- [Raw data]
++++++
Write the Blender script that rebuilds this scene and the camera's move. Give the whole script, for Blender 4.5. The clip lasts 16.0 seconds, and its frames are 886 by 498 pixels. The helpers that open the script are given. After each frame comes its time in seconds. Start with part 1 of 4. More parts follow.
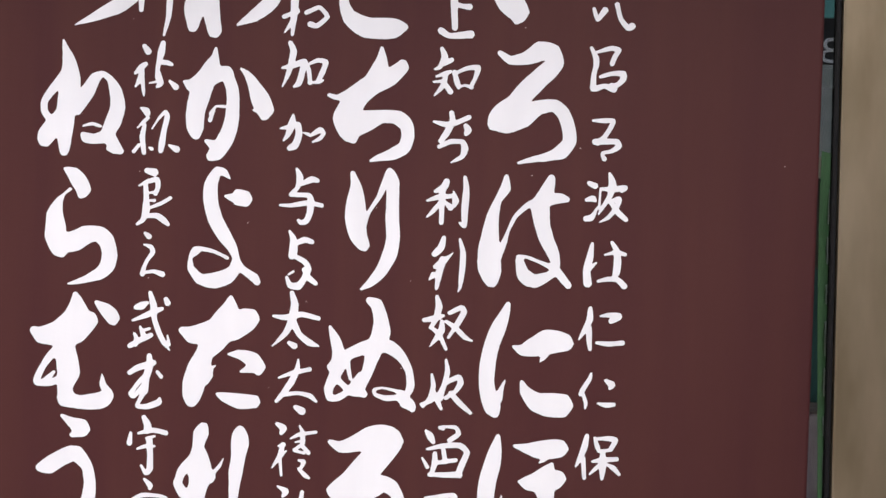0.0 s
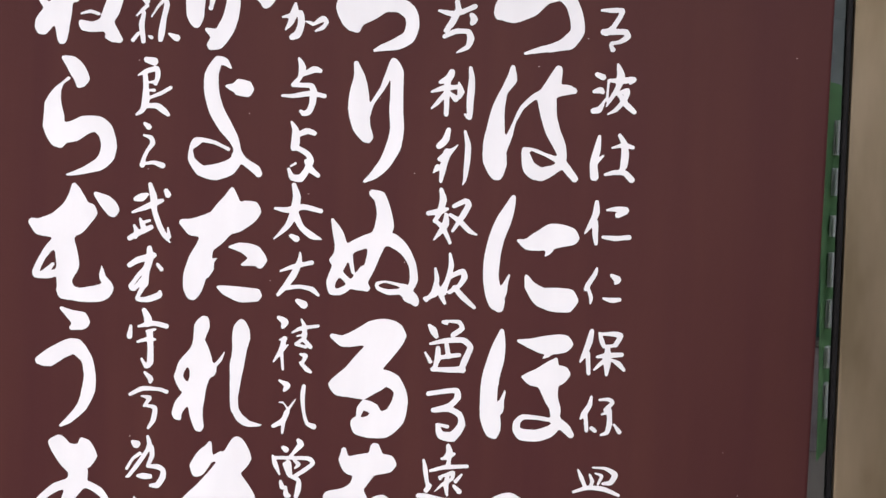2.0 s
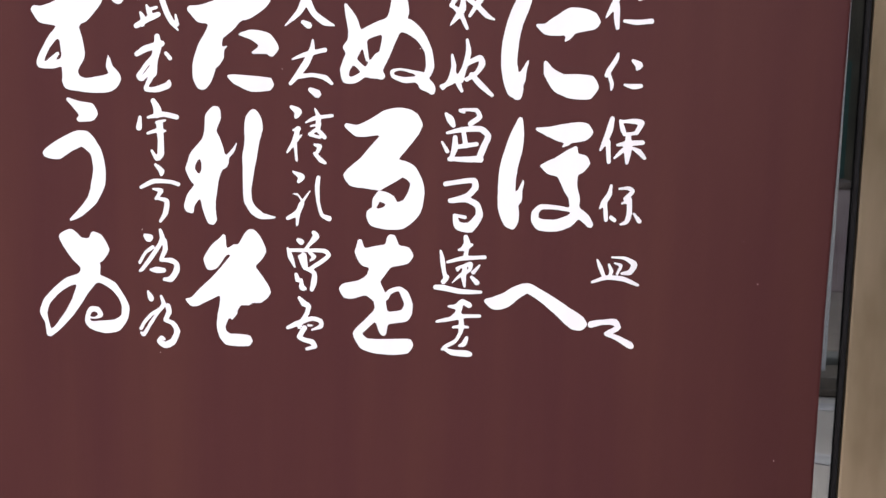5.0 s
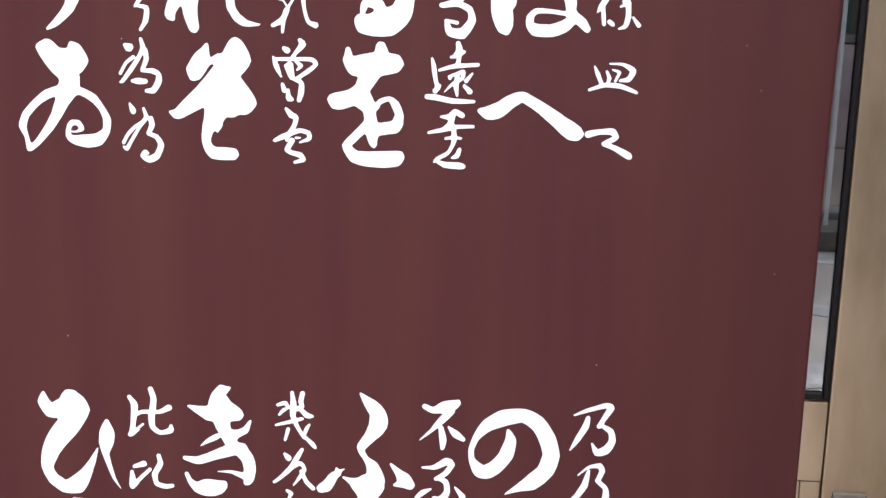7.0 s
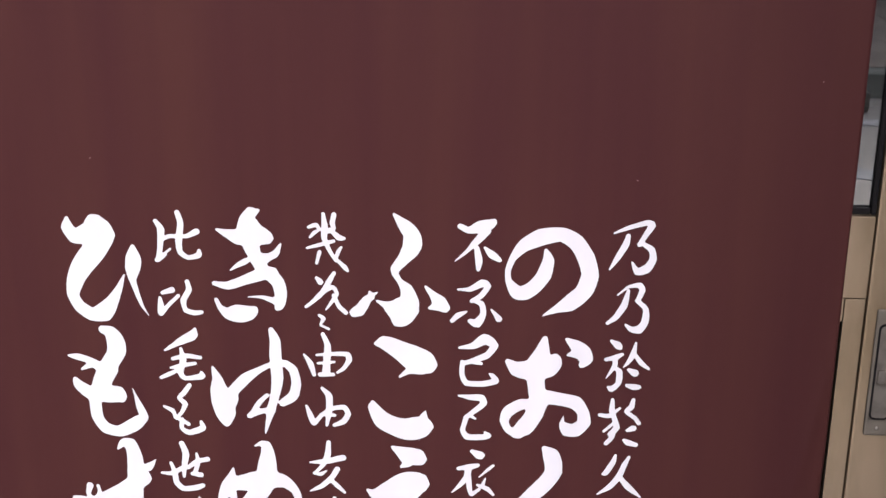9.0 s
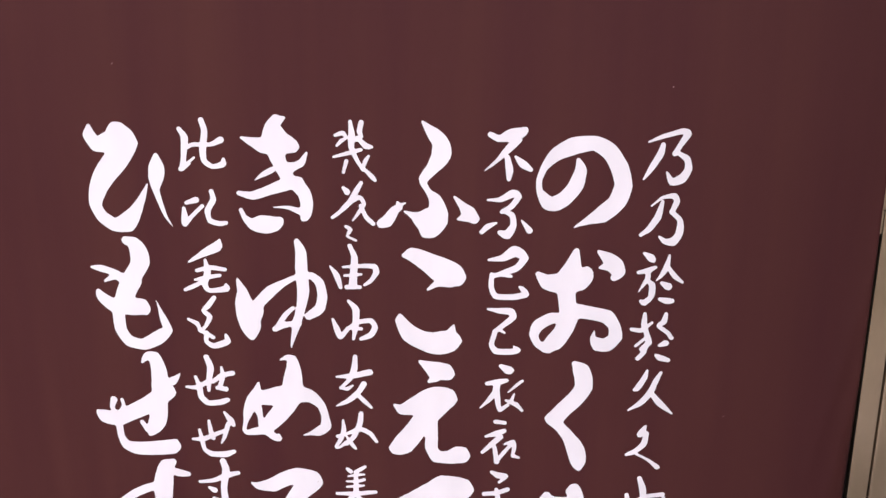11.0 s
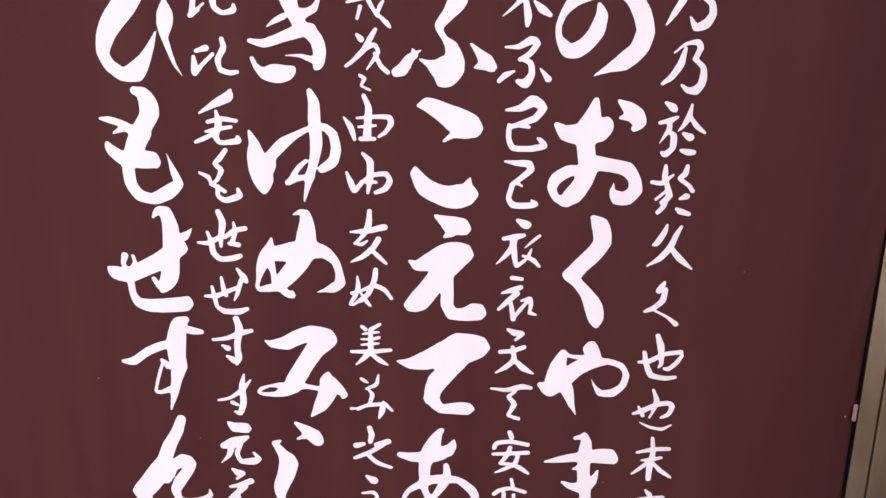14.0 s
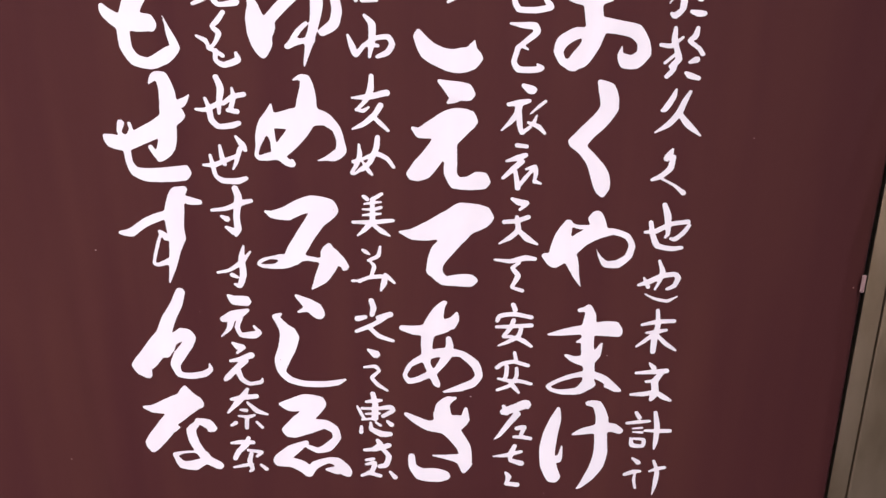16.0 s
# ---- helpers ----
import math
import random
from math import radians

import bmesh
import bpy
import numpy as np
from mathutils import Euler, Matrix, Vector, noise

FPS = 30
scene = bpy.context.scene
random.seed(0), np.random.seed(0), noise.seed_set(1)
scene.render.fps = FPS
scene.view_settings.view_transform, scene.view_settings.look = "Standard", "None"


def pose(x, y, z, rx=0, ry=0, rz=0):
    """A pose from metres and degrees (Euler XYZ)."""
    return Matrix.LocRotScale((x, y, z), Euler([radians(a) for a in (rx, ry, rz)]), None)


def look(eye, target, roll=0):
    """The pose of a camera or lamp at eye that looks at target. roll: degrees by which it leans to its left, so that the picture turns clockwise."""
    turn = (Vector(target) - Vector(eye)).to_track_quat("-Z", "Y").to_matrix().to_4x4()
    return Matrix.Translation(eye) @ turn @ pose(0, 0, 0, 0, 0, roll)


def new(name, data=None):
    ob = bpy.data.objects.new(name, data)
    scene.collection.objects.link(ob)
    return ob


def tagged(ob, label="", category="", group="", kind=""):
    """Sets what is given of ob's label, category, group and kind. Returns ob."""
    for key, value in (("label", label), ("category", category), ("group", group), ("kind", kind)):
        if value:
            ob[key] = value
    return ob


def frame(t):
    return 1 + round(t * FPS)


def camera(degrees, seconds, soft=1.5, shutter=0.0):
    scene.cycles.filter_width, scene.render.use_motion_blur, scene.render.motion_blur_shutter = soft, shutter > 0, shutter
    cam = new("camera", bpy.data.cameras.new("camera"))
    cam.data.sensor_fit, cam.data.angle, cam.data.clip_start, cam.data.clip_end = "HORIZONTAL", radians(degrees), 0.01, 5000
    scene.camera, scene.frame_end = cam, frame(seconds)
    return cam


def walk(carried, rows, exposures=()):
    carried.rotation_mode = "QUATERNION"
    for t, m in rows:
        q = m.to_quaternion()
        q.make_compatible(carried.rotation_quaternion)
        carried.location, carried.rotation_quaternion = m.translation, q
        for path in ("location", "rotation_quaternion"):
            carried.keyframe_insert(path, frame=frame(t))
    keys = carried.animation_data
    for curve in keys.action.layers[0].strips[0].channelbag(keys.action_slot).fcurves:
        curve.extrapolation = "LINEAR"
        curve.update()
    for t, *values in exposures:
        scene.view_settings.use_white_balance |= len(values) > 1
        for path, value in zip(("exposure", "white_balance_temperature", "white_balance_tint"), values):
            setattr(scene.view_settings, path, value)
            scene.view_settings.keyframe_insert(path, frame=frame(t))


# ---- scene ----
++++++
Leave out the pictures and print every line of the data exactly.

Write the Blender script that rebuilds this scene and the camera's move. Give the whole script, for Blender 4.5. The clip lasts 16.0 seconds, and its frames are 886 by 498 pixels. The helpers that open the script are given. After each frame comes its time in seconds. Start with part 1 of 4. More parts follow.
0.0 s
2.0 s
5.0 s
7.0 s
9.0 s
11.0 s
14.0 s
16.0 s
# ---- helpers ----
import math
import random
from math import radians

import bmesh
import bpy
import numpy as np
from mathutils import Euler, Matrix, Vector, noise

FPS = 30
scene = bpy.context.scene
random.seed(0), np.random.seed(0), noise.seed_set(1)
scene.render.fps = FPS
scene.view_settings.view_transform, scene.view_settings.look = "Standard", "None"


def pose(x, y, z, rx=0, ry=0, rz=0):
    """A pose from metres and degrees (Euler XYZ)."""
    return Matrix.LocRotScale((x, y, z), Euler([radians(a) for a in (rx, ry, rz)]), None)


def look(eye, target, roll=0):
    """The pose of a camera or lamp at eye that looks at target. roll: degrees by which it leans to its left, so that the picture turns clockwise."""
    turn = (Vector(target) - Vector(eye)).to_track_quat("-Z", "Y").to_matrix().to_4x4()
    return Matrix.Translation(eye) @ turn @ pose(0, 0, 0, 0, 0, roll)


def new(name, data=None):
    ob = bpy.data.objects.new(name, data)
    scene.collection.objects.link(ob)
    return ob


def tagged(ob, label="", category="", group="", kind=""):
    """Sets what is given of ob's label, category, group and kind. Returns ob."""
    for key, value in (("label", label), ("category", category), ("group", group), ("kind", kind)):
        if value:
            ob[key] = value
    return ob


def frame(t):
    return 1 + round(t * FPS)


def camera(degrees, seconds, soft=1.5, shutter=0.0):
    scene.cycles.filter_width, scene.render.use_motion_blur, scene.render.motion_blur_shutter = soft, shutter > 0, shutter
    cam = new("camera", bpy.data.cameras.new("camera"))
    cam.data.sensor_fit, cam.data.angle, cam.data.clip_start, cam.data.clip_end = "HORIZONTAL", radians(degrees), 0.01, 5000
    scene.camera, scene.frame_end = cam, frame(seconds)
    return cam


def walk(carried, rows, exposures=()):
    carried.rotation_mode = "QUATERNION"
    for t, m in rows:
        q = m.to_quaternion()
        q.make_compatible(carried.rotation_quaternion)
        carried.location, carried.rotation_quaternion = m.translation, q
        for path in ("location", "rotation_quaternion"):
            carried.keyframe_insert(path, frame=frame(t))
    keys = carried.animation_data
    for curve in keys.action.layers[0].strips[0].channelbag(keys.action_slot).fcurves:
        curve.extrapolation = "LINEAR"
        curve.update()
    for t, *values in exposures:
        scene.view_settings.use_white_balance |= len(values) > 1
        for path, value in zip(("exposure", "white_balance_temperature", "white_balance_tint"), values):
            setattr(scene.view_settings, path, value)
            scene.view_settings.keyframe_insert(path, frame=frame(t))


# ---- scene ----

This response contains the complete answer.